▶ Task to carry out
Emit the data below verbatim, stripping out any pictures.

────────

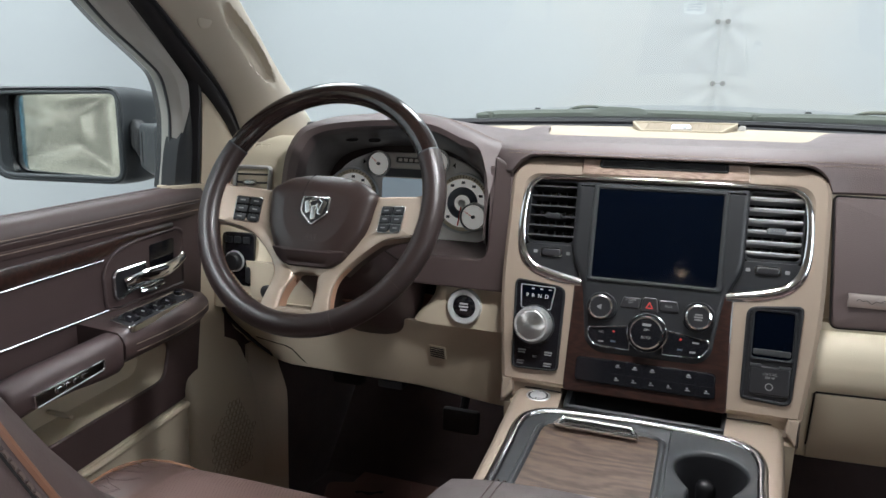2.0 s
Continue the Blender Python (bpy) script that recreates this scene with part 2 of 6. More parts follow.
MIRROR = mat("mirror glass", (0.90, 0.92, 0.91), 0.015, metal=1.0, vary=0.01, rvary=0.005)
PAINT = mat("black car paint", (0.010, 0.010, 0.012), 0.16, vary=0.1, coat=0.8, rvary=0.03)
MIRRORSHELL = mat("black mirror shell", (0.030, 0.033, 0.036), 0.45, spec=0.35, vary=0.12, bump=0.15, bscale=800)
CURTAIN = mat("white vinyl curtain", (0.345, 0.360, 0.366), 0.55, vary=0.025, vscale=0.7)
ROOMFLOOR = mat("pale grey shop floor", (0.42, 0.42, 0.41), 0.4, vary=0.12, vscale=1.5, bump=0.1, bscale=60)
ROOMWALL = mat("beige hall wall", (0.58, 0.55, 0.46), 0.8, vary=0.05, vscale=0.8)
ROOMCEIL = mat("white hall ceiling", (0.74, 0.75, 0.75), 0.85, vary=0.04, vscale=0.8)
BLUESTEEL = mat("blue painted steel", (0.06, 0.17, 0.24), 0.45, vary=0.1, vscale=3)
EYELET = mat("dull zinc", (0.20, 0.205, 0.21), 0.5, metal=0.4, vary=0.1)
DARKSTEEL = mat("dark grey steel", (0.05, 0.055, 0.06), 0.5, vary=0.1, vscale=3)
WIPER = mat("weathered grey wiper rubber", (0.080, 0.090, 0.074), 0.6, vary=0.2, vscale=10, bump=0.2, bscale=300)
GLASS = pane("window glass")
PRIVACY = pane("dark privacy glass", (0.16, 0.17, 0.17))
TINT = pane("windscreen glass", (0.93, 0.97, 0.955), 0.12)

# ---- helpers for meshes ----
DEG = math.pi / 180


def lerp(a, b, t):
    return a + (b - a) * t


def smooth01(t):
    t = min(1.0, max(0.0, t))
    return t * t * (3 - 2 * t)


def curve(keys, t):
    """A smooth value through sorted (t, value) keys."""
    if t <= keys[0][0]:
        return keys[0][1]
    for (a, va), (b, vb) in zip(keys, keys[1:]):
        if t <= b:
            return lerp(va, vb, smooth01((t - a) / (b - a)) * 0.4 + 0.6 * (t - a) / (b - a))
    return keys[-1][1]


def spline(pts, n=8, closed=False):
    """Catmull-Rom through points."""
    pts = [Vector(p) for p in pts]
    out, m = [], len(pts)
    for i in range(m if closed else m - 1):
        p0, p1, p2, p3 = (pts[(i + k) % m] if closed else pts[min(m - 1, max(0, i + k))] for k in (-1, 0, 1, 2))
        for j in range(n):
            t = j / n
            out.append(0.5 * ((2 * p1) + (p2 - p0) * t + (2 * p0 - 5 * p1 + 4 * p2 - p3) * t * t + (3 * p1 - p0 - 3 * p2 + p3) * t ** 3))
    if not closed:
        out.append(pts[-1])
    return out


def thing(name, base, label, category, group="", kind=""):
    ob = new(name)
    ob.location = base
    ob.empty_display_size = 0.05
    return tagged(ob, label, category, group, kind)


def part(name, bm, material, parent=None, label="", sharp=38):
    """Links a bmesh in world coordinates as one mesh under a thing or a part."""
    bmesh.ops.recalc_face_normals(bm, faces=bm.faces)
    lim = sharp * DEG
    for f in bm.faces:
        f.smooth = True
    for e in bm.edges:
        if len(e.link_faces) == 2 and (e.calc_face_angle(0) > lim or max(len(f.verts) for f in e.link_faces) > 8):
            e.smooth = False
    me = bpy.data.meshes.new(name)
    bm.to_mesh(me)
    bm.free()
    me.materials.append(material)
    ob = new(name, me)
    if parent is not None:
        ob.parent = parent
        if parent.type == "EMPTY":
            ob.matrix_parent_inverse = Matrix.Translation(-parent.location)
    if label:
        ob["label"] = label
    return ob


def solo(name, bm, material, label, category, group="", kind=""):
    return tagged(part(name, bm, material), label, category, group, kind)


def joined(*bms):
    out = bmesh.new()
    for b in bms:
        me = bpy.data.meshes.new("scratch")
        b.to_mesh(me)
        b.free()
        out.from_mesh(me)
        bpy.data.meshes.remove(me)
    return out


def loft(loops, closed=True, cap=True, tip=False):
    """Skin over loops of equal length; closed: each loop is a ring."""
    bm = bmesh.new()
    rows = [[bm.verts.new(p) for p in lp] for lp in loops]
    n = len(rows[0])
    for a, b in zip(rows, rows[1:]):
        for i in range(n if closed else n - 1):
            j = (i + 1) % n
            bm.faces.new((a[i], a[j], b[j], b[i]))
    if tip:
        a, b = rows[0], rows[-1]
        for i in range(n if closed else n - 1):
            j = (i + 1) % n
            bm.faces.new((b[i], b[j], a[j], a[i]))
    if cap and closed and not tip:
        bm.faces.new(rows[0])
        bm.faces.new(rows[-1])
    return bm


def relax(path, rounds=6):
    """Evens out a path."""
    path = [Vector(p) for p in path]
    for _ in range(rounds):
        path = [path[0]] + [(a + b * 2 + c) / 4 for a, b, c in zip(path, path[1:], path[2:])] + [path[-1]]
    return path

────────

▶ Solution for this exercise
2.0 s
Continue the Blender Python (bpy) script that recreates this scene with part 2 of 6. More parts follow.
MIRROR = mat("mirror glass", (0.90, 0.92, 0.91), 0.015, metal=1.0, vary=0.01, rvary=0.005)
PAINT = mat("black car paint", (0.010, 0.010, 0.012), 0.16, vary=0.1, coat=0.8, rvary=0.03)
MIRRORSHELL = mat("black mirror shell", (0.030, 0.033, 0.036), 0.45, spec=0.35, vary=0.12, bump=0.15, bscale=800)
CURTAIN = mat("white vinyl curtain", (0.345, 0.360, 0.366), 0.55, vary=0.025, vscale=0.7)
ROOMFLOOR = mat("pale grey shop floor", (0.42, 0.42, 0.41), 0.4, vary=0.12, vscale=1.5, bump=0.1, bscale=60)
ROOMWALL = mat("beige hall wall", (0.58, 0.55, 0.46), 0.8, vary=0.05, vscale=0.8)
ROOMCEIL = mat("white hall ceiling", (0.74, 0.75, 0.75), 0.85, vary=0.04, vscale=0.8)
BLUESTEEL = mat("blue painted steel", (0.06, 0.17, 0.24), 0.45, vary=0.1, vscale=3)
EYELET = mat("dull zinc", (0.20, 0.205, 0.21), 0.5, metal=0.4, vary=0.1)
DARKSTEEL = mat("dark grey steel", (0.05, 0.055, 0.06), 0.5, vary=0.1, vscale=3)
WIPER = mat("weathered grey wiper rubber", (0.080, 0.090, 0.074), 0.6, vary=0.2, vscale=10, bump=0.2, bscale=300)
GLASS = pane("window glass")
PRIVACY = pane("dark privacy glass", (0.16, 0.17, 0.17))
TINT = pane("windscreen glass", (0.93, 0.97, 0.955), 0.12)

# ---- helpers for meshes ----
DEG = math.pi / 180


def lerp(a, b, t):
    return a + (b - a) * t


def smooth01(t):
    t = min(1.0, max(0.0, t))
    return t * t * (3 - 2 * t)


def curve(keys, t):
    """A smooth value through sorted (t, value) keys."""
    if t <= keys[0][0]:
        return keys[0][1]
    for (a, va), (b, vb) in zip(keys, keys[1:]):
        if t <= b:
            return lerp(va, vb, smooth01((t - a) / (b - a)) * 0.4 + 0.6 * (t - a) / (b - a))
    return keys[-1][1]


def spline(pts, n=8, closed=False):
    """Catmull-Rom through points."""
    pts = [Vector(p) for p in pts]
    out, m = [], len(pts)
    for i in range(m if closed else m - 1):
        p0, p1, p2, p3 = (pts[(i + k) % m] if closed else pts[min(m - 1, max(0, i + k))] for k in (-1, 0, 1, 2))
        for j in range(n):
            t = j / n
            out.append(0.5 * ((2 * p1) + (p2 - p0) * t + (2 * p0 - 5 * p1 + 4 * p2 - p3) * t * t + (3 * p1 - p0 - 3 * p2 + p3) * t ** 3))
    if not closed:
        out.append(pts[-1])
    return out


def thing(name, base, label, category, group="", kind=""):
    ob = new(name)
    ob.location = base
    ob.empty_display_size = 0.05
    return tagged(ob, label, category, group, kind)


def part(name, bm, material, parent=None, label="", sharp=38):
    """Links a bmesh in world coordinates as one mesh under a thing or a part."""
    bmesh.ops.recalc_face_normals(bm, faces=bm.faces)
    lim = sharp * DEG
    for f in bm.faces:
        f.smooth = True
    for e in bm.edges:
        if len(e.link_faces) == 2 and (e.calc_face_angle(0) > lim or max(len(f.verts) for f in e.link_faces) > 8):
            e.smooth = False
    me = bpy.data.meshes.new(name)
    bm.to_mesh(me)
    bm.free()
    me.materials.append(material)
    ob = new(name, me)
    if parent is not None:
        ob.parent = parent
        if parent.type == "EMPTY":
            ob.matrix_parent_inverse = Matrix.Translation(-parent.location)
    if label:
        ob["label"] = label
    return ob


def solo(name, bm, material, label, category, group="", kind=""):
    return tagged(part(name, bm, material), label, category, group, kind)


def joined(*bms):
    out = bmesh.new()
    for b in bms:
        me = bpy.data.meshes.new("scratch")
        b.to_mesh(me)
        b.free()
        out.from_mesh(me)
        bpy.data.meshes.remove(me)
    return out


def loft(loops, closed=True, cap=True, tip=False):
    """Skin over loops of equal length; closed: each loop is a ring."""
    bm = bmesh.new()
    rows = [[bm.verts.new(p) for p in lp] for lp in loops]
    n = len(rows[0])
    for a, b in zip(rows, rows[1:]):
        for i in range(n if closed else n - 1):
            j = (i + 1) % n
            bm.faces.new((a[i], a[j], b[j], b[i]))
    if tip:
        a, b = rows[0], rows[-1]
        for i in range(n if closed else n - 1):
            j = (i + 1) % n
            bm.faces.new((b[i], b[j], a[j], a[i]))
    if cap and closed and not tip:
        bm.faces.new(rows[0])
        bm.faces.new(rows[-1])
    return bm


def relax(path, rounds=6):
    """Evens out a path."""
    path = [Vector(p) for p in path]
    for _ in range(rounds):
        path = [path[0]] + [(a + b * 2 + c) / 4 for a, b, c in zip(path, path[1:], path[2:])] + [path[-1]]
    return path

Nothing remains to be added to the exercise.